Sunday, December 26, 2010

If It Didn't Mean I Would Already Be Dead,

...and I probably would have been there also for the aught six quake a few years earlier, I would want to have lived in San Francisco for the Panama-Pacific World's Fair.  What must it have been like!?  Hundreds of thousands of novagems dangling from the Tower of Jewels and reflecting the lights through the fog from a circle of hidden stations.

  Can you say "Aurora Borealis of the Bay only maybe Better"? If I could experience it today in  2010/Almost Eleven, (Las Vegas notwithstanding) I don't think I would believe my eyes, let alone fathoming it in 1915!  I feel wistful for having missed out on that one.   (Or did I?  Maybe someone snapped this picture of me in my past life sailing by "the city that knew how.")

 I am, however, somewhat placated by frequent trips to the Palace of Fine Arts which still stands today, and about which I have gushed numerous times before.  (Don't) stop me if you've seen these pictures already.

And speaking of gems, I read that the ukulele was introduced to the United States at that fair. 

I've also read  ( that the fair sported these colors:

  • French green for garden lattices

  • Deep cerulean blue in recessed panels and ceiling vaults

  • Pink-orange for flagpoles

  • Pinkish-red flecked with brown for the background of colonnades

  • Golden-burnt-orange for moldings and small domes

  • Terra cotta for other domes

  • Gold for statuary

  • Antique green for urns and vases 

    No, I mean, try to imagine what it might have been like through 1915 eyes.  Come to think of it, I wonder if in 1915 I could have imagined any of today's experiences were somebody from the future--which is actually now the present for a minute--to try to describe them to me.  But don't let's get off on that subject!
     I know it won't ever approach the original experience, but the next time I'm in town, I'm going to look up (I've seen a few) remnants including elephants and fountains and replicas of mermaids with segmented tails, star maidens, refracting telescopes...sculptures, murals, architecture, etc...well, those that are still there, anyway, and get educated more about the movers and shakers of the 1915 World's Fair.  I think there are fair remnants in other parts of the country, as well.  What a Wonder!
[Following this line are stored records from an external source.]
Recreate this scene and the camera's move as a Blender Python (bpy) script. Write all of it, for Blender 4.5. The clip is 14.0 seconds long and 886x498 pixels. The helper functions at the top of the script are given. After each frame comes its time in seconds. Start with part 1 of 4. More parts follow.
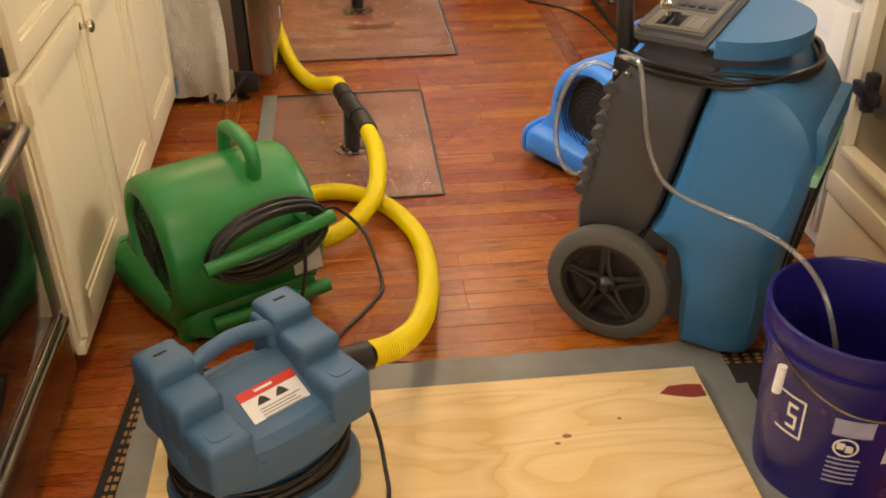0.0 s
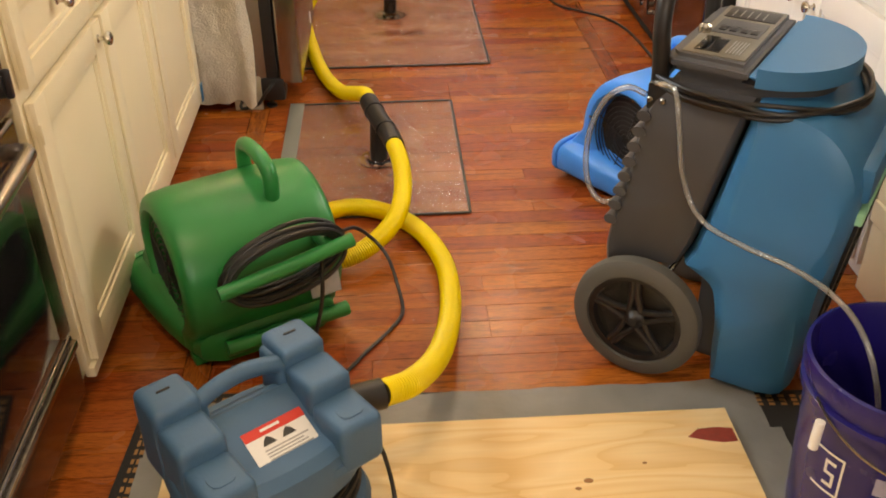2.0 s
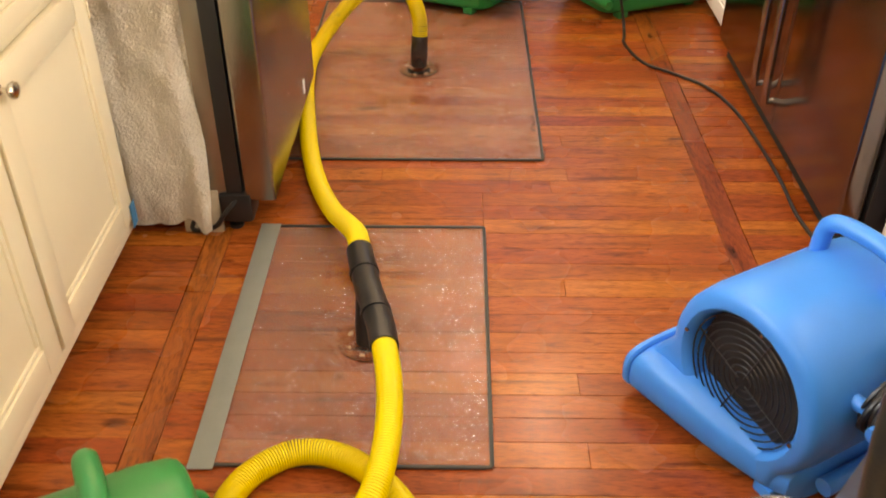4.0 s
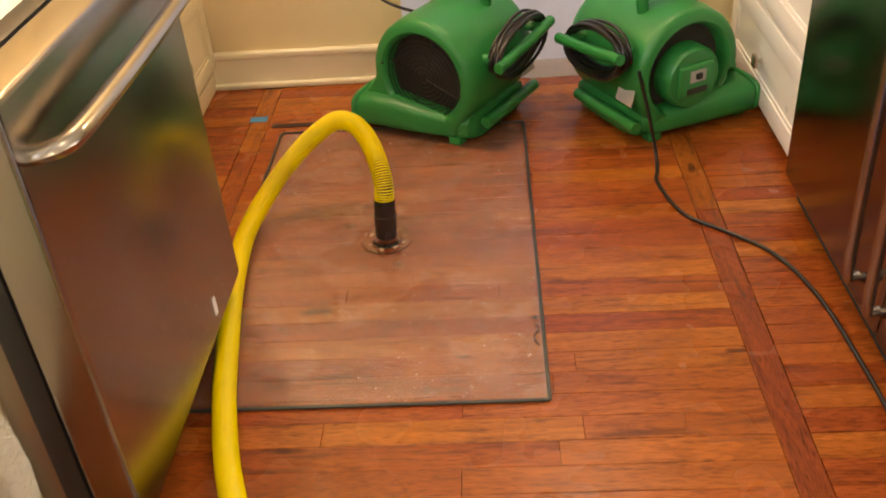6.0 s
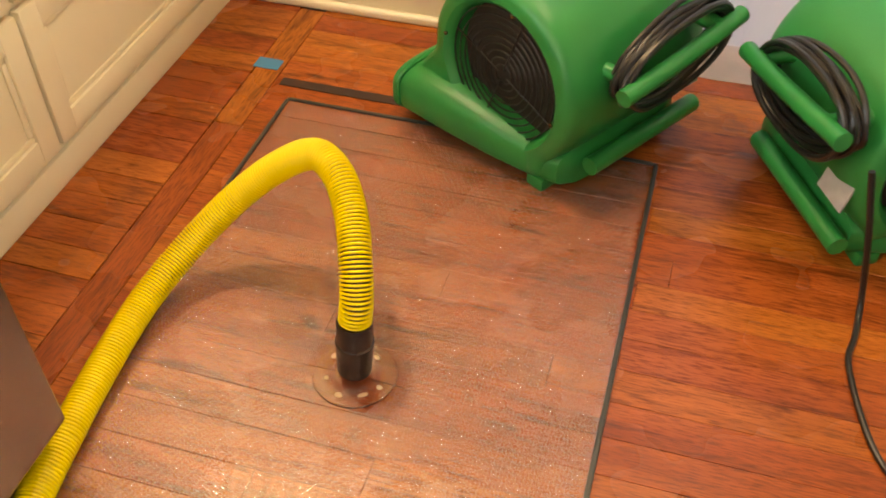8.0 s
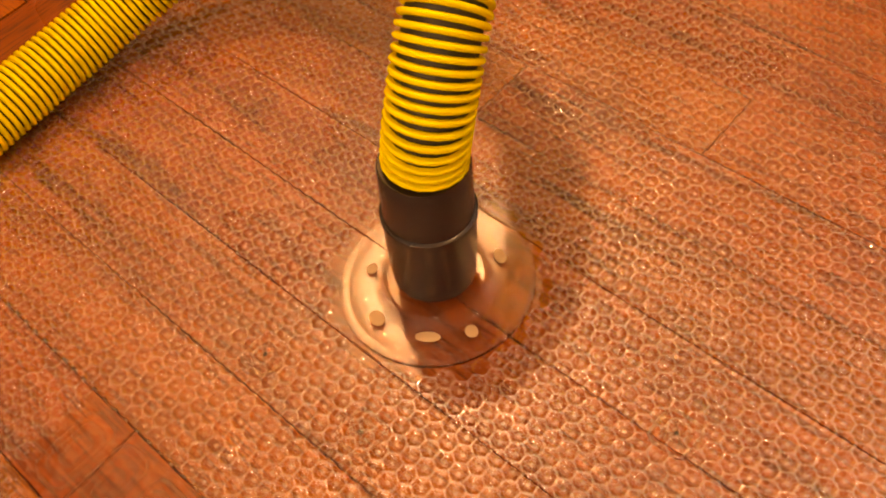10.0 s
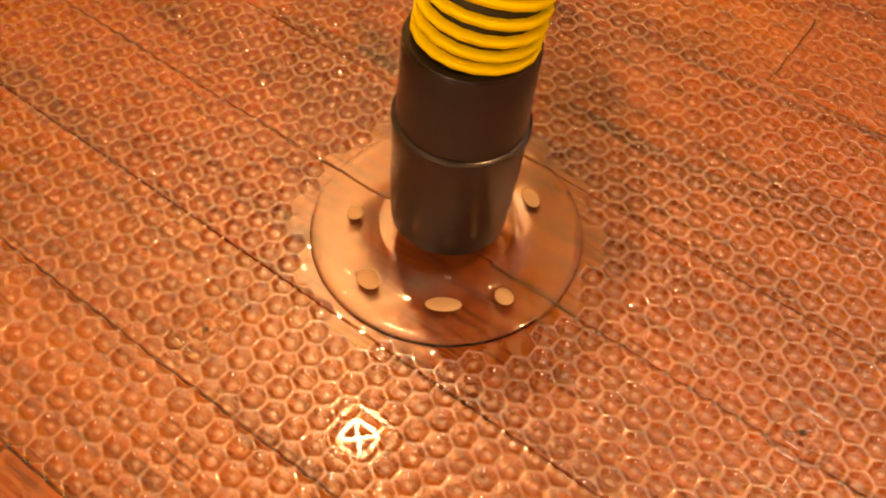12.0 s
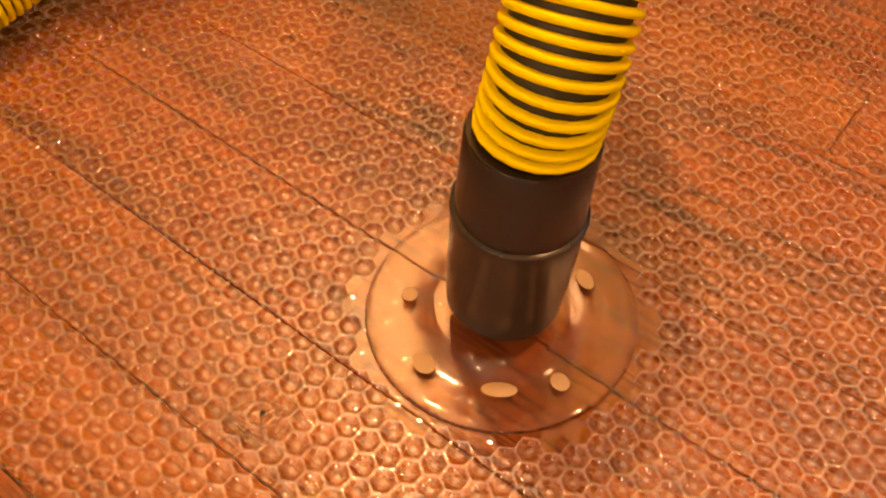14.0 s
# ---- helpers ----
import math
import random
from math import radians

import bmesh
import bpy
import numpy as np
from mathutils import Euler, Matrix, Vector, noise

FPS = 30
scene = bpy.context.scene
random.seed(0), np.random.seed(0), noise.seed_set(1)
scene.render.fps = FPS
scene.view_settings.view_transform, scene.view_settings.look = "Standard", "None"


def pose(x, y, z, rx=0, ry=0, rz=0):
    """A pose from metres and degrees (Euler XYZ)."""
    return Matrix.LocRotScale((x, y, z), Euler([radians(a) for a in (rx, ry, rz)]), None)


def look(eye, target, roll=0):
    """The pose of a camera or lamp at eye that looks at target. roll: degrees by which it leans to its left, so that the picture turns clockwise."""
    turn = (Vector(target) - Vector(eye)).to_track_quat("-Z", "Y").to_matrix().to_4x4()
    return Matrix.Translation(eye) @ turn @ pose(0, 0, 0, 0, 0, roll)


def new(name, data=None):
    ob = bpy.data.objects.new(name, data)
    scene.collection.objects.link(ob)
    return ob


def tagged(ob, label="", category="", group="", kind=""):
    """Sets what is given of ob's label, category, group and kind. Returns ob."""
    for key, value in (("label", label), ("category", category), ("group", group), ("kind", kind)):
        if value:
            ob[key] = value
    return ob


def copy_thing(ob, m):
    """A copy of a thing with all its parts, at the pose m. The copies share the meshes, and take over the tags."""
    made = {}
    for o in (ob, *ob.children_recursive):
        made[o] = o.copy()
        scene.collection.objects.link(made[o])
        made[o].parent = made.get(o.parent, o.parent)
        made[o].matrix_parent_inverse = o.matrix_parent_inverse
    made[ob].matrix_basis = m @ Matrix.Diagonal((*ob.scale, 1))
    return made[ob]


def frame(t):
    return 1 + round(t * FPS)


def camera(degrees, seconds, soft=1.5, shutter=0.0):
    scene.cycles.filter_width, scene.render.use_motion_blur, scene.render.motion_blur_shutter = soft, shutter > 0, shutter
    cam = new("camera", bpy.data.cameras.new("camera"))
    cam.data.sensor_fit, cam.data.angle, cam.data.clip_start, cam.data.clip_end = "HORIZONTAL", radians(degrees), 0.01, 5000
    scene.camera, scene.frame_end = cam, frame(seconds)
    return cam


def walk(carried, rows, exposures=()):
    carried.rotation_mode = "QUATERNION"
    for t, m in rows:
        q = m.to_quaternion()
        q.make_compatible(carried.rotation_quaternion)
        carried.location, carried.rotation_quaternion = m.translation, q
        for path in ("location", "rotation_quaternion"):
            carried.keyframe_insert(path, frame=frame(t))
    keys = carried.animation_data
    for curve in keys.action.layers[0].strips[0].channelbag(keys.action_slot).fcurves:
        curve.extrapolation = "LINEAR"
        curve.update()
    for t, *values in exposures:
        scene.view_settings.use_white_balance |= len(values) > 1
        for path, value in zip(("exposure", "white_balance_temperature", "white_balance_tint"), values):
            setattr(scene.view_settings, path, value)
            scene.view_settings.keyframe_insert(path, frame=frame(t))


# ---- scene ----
cam = camera(50.3, 14.0, soft=1.8, shutter=0.2)
PATH = [
    (0, (-0.246, -0.152, 1.299), (-0.076, 1.535, 0.239), -0.6),
    (0.5, (-0.204, -0.18, 1.315), (-0.073, 1.533, 0.29), 1.0),
    (1, (-0.184, -0.205, 1.332), (-0.054, 1.511, 0.312), 0.4),
    (1.5, (-0.19, -0.184, 1.325), (-0.1, 1.518, 0.278), -0.2),
    (2, (-0.212, -0.052, 1.315), (-0.114, 1.636, 0.246), -0.5),
    (2.5, (-0.196, 0.172, 1.312), (-0.09, 1.855, 0.237), -1.0),
    (2.7, (-0.161, 0.293, 1.311), (-0.109, 1.984, 0.245), -1.1),
    (3, (-0.068, 0.458, 1.339), (-0.135, 2.135, 0.251), -1.4),
    (3.5, (-0.019, 0.735, 1.284), (-0.079, 2.379, 0.146), 0.5),
    (3.8, (-0.043, 0.917, 1.317), (-0.085, 2.547, 0.158), 0.3),
    (4, (-0.07, 1.039, 1.311), (-0.1, 2.671, 0.156), -0.2),
    (4.2, (-0.078, 1.125, 1.343), (-0.087, 2.761, 0.192), -1.3),
    (6.3, (0.103, 2.111, 1.293), (-0.024, 3.762, 0.172), -4.9),
    (6.5, (0.112, 2.221, 1.292), (0.016, 3.854, 0.141), -4.4),
    (7, (0.139, 2.552, 1.25), (0.062, 4.152, 0.053), -5.6),
    (7.5, (0.145, 2.867, 1.151), (-0.041, 4.398, -0.123), -1.7),
    (8, (0.171, 3.109, 1.119), (-0.233, 4.476, -0.284), -0.0),
    (8.5, (0.101, 3.346, 0.918), (-0.44, 4.566, -0.572), 1.8),
    (8.8, (0.074, 3.542, 0.927), (-0.592, 4.401, -0.752), -2.2),
    (9, (0.074, 3.558, 0.758), (-0.702, 4.48, -0.838), -1.8),
    (9.2, (0.113, 3.703, 0.664), (-0.851, 4.341, -0.968), -16.1),
    (11.5, (-0.052, 3.696, 0.36), (-0.76, 4.656, -1.245), 0.9),
    (12, (-0.049, 3.691, 0.353), (-0.726, 4.64, -1.272), 1.9),
    (12.5, (-0.056, 3.69, 0.349), (-0.72, 4.632, -1.285), 2.6),
    (13, (-0.06, 3.691, 0.351), (-0.73, 4.638, -1.278), 2.6),
    (13.5, (-0.065, 3.693, 0.355), (-0.765, 4.643, -1.26), 1.6),
    (14, (-0.068, 3.698, 0.368), (-0.832, 4.65, -1.216), -0.5),
]
walk(cam, [(t, look(eye, target, roll)) for t, eye, target, roll in PATH],
     [(0.0, -0.48, 7700, 14), (2.0, -0.42, 7700, 14), (3.0, -0.08, 7700, 14), (4.2, -0.05, 7600, 14), (6.3, -0.26, 8000, 14), (7.0, 0.08, 7700, 11), (7.5, 0.12, 7700, 11), (8.5, 0.1, 8600, 12), (9.2, -0.03, 12000, 24), (11.3, -0.08, 19000, 43), (14.0, -0.08, 19000, 43)])

# ---- world and light ----
world = bpy.data.worlds.new("world")
scene.world = world
world.use_nodes = True
wn = world.node_tree.nodes
sky = wn.new("ShaderNodeTexSky")
sky.sky_type, sky.sun_disc = "NISHITA", False
sky.sun_elevation, sky.sun_rotation = radians(40), radians(120)
world.node_tree.links.new(sky.outputs[0], wn["Background"].inputs[0])
wn["Background"].inputs[1].default_value = 0.08


def area_lamp(name, m, sx, sy, watts, color, shape="RECTANGLE"):
    d = bpy.data.lights.new(name, "AREA")
    d.shape, d.size, d.size_y, d.energy, d.color = shape, sx, sy, watts, color
    ob = new(name, d)
    ob.matrix_world = m
    return ob


WARM = (1.0, 0.80, 0.56)
COOL = (0.74, 0.86, 1.0)
# first two placed from their glints below; last two are unseen, added as fill
SPOTS = [(0.42, 4.66, 16), (-1.00, 4.60, 25), (-0.05, 2.45, 8), (-0.35, 0.40, 20)]
for sx, sy, watts in SPOTS:
    area_lamp("downlight_and_fill_lamp", pose(sx, sy, 2.475), 0.11, 0.11, watts, WARM, "DISK")
# west, east and south lamps are added fill, set in unseen windows
area_lamp("west_fill_light", look((-1.44, 2.2, 1.62), (0.9, 2.3, 0.5)), 1.5, 0.85, 38, COOL)
area_lamp("east_fill_light", look((1.44, 2.2, 1.62), (-0.9, 2.3, 0.55)), 1.5, 0.85, 27, (1.0, 0.93, 0.82))
area_lamp("south_fill_light", look((0.1, -2.44, 1.6), (-0.1, 1.0, 0.6)), 1.5, 0.95, 24, (1.0, 0.95, 0.88))
area_lamp("hall_daylight", look((0.25, 5.75, 1.3), (0.25, 4.9, 1.1)), 1.0, 2.0, 18, (0.66, 0.77, 1.0))

# ---- materials ----


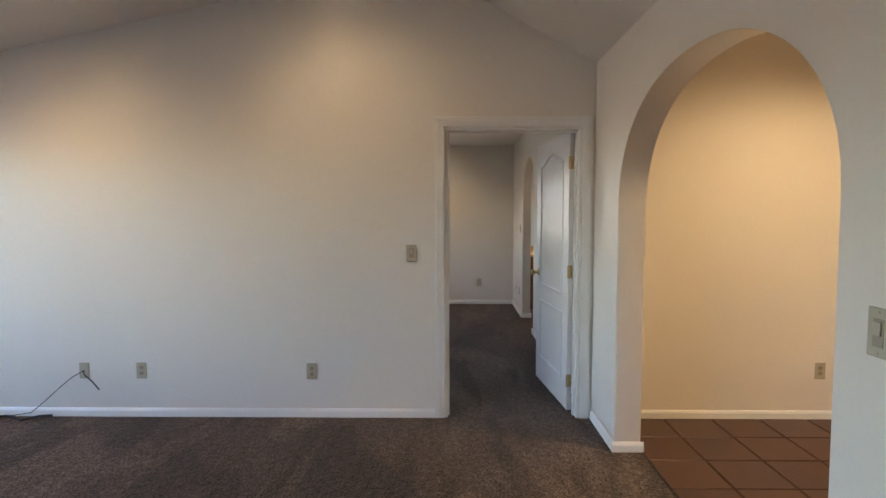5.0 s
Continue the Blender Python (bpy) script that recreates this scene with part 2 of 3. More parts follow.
def lathe(profile, n=24, m=None):
    """Turns (radius, z) round the z axis."""
    bm = bmesh.new()
    rings = []
    for r, z in profile:
        if r < 1e-6:
            rings.append([bm.verts.new((0, 0, z))])
        else:
            rings.append([bm.verts.new((r * math.cos(2 * math.pi * i / n), r * math.sin(2 * math.pi * i / n), z)) for i in range(n)])
    for a, b in zip(rings, rings[1:]):
        for i in range(n):
            q = [a[i % len(a)], a[(i + 1) % len(a)], b[(i + 1) % len(b)], b[i % len(b)]]
            q = list(dict.fromkeys(q))
            if len(q) > 2:
                bm.faces.new(q)
    if m is not None:
        bmesh.ops.transform(bm, matrix=m, verts=bm.verts[:])
    return bm


def tube(points, radius, n=8):
    bm = bmesh.new()
    pts = [Vector(p) for p in points]
    rings = []
    for i, p in enumerate(pts):
        d = (pts[min(i + 1, len(pts) - 1)] - pts[max(i - 1, 0)]).normalized()
        side = d.cross(Vector((0, 0, 1)) if abs(d.z) < 0.9 else Vector((1, 0, 0))).normalized()
        up = side.cross(d)
        r = radius[i] if isinstance(radius, (list, tuple)) else radius
        rings.append([bm.verts.new(p + r * (math.cos(2 * math.pi * k / n) * side + math.sin(2 * math.pi * k / n) * up)) for k in range(n)])
    for a, b in zip(rings, rings[1:]):
        for k in range(n):
            bm.faces.new((a[k], a[(k + 1) % n], b[(k + 1) % n], b[k]))
    bm.faces.new(rings[0])
    bm.faces.new(rings[-1])
    return bm


def slab(outline, thick, bevel_from=None, bevel=0.0):
    """Extrudes an outline in (u, z) along +v: verts (u, 0..thick, z). Edges of the points from index bevel_from on are rounded."""
    bm = bmesh.new()
    a = [bm.verts.new((u, 0, z)) for u, z in outline]
    b = [bm.verts.new((u, thick, z)) for u, z in outline]
    n = len(a)
    bm.faces.new(a)
    bm.faces.new(b[::-1])
    for i in range(n):
        bm.faces.new((a[i], b[i], b[(i + 1) % n], a[(i + 1) % n]))
    if bevel:
        soft = set(a[bevel_from:] + b[bevel_from:])
        edges = [e for e in bm.edges if e.verts[0] in soft and e.verts[1] in soft
                 and abs(e.verts[0].co.y - e.verts[1].co.y) < 1e-6]
        bmesh.ops.bevel(bm, geom=edges, offset=bevel, segments=3, affect="EDGES", profile=0.5)
    return bm


def arch_points(u0, u1, spring, top, power=2.15, n=28):
    """From the foot at u1 over the crown to the foot at u0."""
    c, h = (u0 + u1) / 2, (u1 - u0) / 2
    out = [(u1, 0.0)]
    for i in range(n + 1):
        a = math.pi * i / n
        s, k = math.sin(a), math.cos(a)
        out.append((c + h * math.copysign(abs(k) ** (2 / power), k), spring + (top - spring) * abs(s) ** (2 / power)))
    out.append((u0, 0.0))
    return out


ALONG_X = Matrix.Identity(4)
ALONG_Y = Matrix(((0, -1, 0, 0), (1, 0, 0, 0), (0, 0, 1, 0), (0, 0, 0, 1)))      # u to y, v to -x


def structure(ob, label, category):
    return tagged(ob, label, category, kind="structure")


def arch_wall(name, u0, u1, height, a0, a1, spring, top, thick, m, label, mat=WALL):
    arch = arch_points(a0, a1, spring, top)
    outline = [(u0, 0.0), (u0, height), (u1, height), (u1, 0.0)] + arch
    bm = slab(outline, thick, 4, 0.014)
    bmesh.ops.transform(bm, matrix=m, verts=bm.verts[:])
    ob = part(name, bm, mat)
    smooth(ob, 35)
    return structure(ob, label, "wall")


def holed_wall(name, u0, u1, z0, z1, holes, thick, m, label):
    """Holes are (a, b, low, high), in order of a."""
    bm = bmesh.new()
    cuts = sorted({u0, u1, *(h[0] for h in holes), *(h[1] for h in holes)})
    for a, b in zip(cuts, cuts[1:]):
        hole = [h for h in holes if h[0] <= a + 1e-6 and h[1] >= b - 1e-6]
        if hole:
            if hole[0][2] > z0:
                box(a, 0, z0, b, thick, hole[0][2], bm=bm)
            box(a, 0, hole[0][3], b, thick, z1, bm=bm)
        else:
            box(a, 0, z0, b, thick, z1, bm=bm)
    bmesh.ops.remove_doubles(bm, verts=bm.verts[:], dist=1e-5)
    bmesh.ops.transform(bm, matrix=m, verts=bm.verts[:])
    return structure(part(name, bm, WALL), label, "wall")


def board(name, u0, u1, m, parent=None, h=0.062, t=0.013, label="white painted baseboard with a rounded top edge"):
    """Baseboard along u, standing out towards -v."""
    prof = [(0, 0), (-t, 0), (-t, h - 0.02), (-t * 0.7, h - 0.008), (-t * 0.35, h), (0, h)]
    bm = bmesh.new()
    a = [bm.verts.new((u0, v, z)) for v, z in prof]
    b = [bm.verts.new((u1, v, z)) for v, z in prof]
    bm.faces.new(a)
    bm.faces.new(b[::-1])
    for i in range(len(prof)):
        bm.faces.new((a[i], b[i], b[(i + 1) % len(prof)], a[(i + 1) % len(prof)]))
    bmesh.ops.transform(bm, matrix=m, verts=bm.verts[:])
    return structure(part(name, bm, TRIM), label, "baseboard")


# ---------------------------------------------------------------- plan
XW, XE, YA, YN = -0.627, 6.547, -0.543, 5.146          # living room
BX0, BX1, BY0, BY1 = 6.662, 11.425, -0.53, 4.142        # bedroom
ZF, ZB = 2.47, 2.51                                     # flat ceilings
RIDGE_Y, RIDGE_Z, BREAK_Y, LOW_Z = 0.72, 3.16, 4.12, 2.475
W_LIVING = [(0.045, 1.855), (2.035, 3.85), (4.03, 5.825)]
DOOR_Y0, DOOR_Y1, DOOR_Z = -0.45, 0.493, 2.045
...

    Saturday, December 18, 2010

    Be Kind, Rewind

    A week hence I will be lost in reverie, gazing at someone's Christmas tree lights or flickering advent candles or something else bright and sparkly to remind me of the wonderfully shiney Christmases of my childhood.  I usually love a blazing Christmas tree, fresh and pine-scented, but today, all I can think about decorating with are some old-seventies-style sugar cookies and my Christmas trolls.

    The cookies remind me of a time at a friend's house when her mother painstakingly decorated dozens of sugar cookies in gloriously sticky detail and I marveled at the time spent on something that was just going to get eaten in a second.  It was before I matured enough to intellectually appreciate the concept of tradition.  We had plenty of traditions in our celebration, but to me it was just what Christmas was.  Stockings with fruit and nuts, ribbon candy, chocolate bonbons, and a peppermint stick to poke like a straw into the orange.  A doll for each of us.  One doll to name and dress and cherish for a whole year!  Christmas dinner.  Naps under and around the tree.  A new family board game.  Sometimes, presents from relatives, and always gifts from each of our siblings bought at Woolworth's.  What a day to come every year!  It was Christmas, not "tradition."

    Now of course, I trade in tradition.  It's the stuff of my existence.  That's what I like to give for presents--tradition.  Like the pulling and popping of Christmas crackers that we've done for years, even when it was difficult to find them and people thought we were talking about food! (Which reminds me, I like plum pudding and trifle for Christmas, too, and Orange Slice Cake.)

    Just because I don't think I feel like bothering with a tree or any number of other ways I have decorated in the past, doesn't mean I'm not enjoying this time of year.  I like a lot of other Christmas-time offerings.

    "Good Neighbors" Christmas episode in which they are so without funds they have to make their own Christmas crackers and also make their own Christmas-cracker POP sound when they pull them.

    A Child's Christmas in Wales (by Dylan Thomas)

    Waltons The Homecoming...where Christmas Eve takes place all in one it used to when I was a kid.  Of course we anticipated a few days ahead, but Christmas didn't start in October and I think it's better that way.  They chopped the tree down and the little girl wrote to Santa and it wasn't too late.  It was still Christmas. There was a missionary Christmas give-away down at one church and a pageant at another, son went looking for father, spinsters had visitors, "Robin Hood" got arrested, the cow had to be rounded up and brought home, kids went to bed more than once because of certain goings-on, among other one evening .    Something about this television special that has always seemed close to my reality.   Something about Christmas being a couple of months long that makes me tired and uninterested. Am I sounding old these days? 


    The Very Best Ever Christmas Story (Next to the real one, of course.)

    Lark Rise to Candleford Christmas episode, although not very old and dadgummit if it isn't time for it to be on the telly right now and I'm missing it!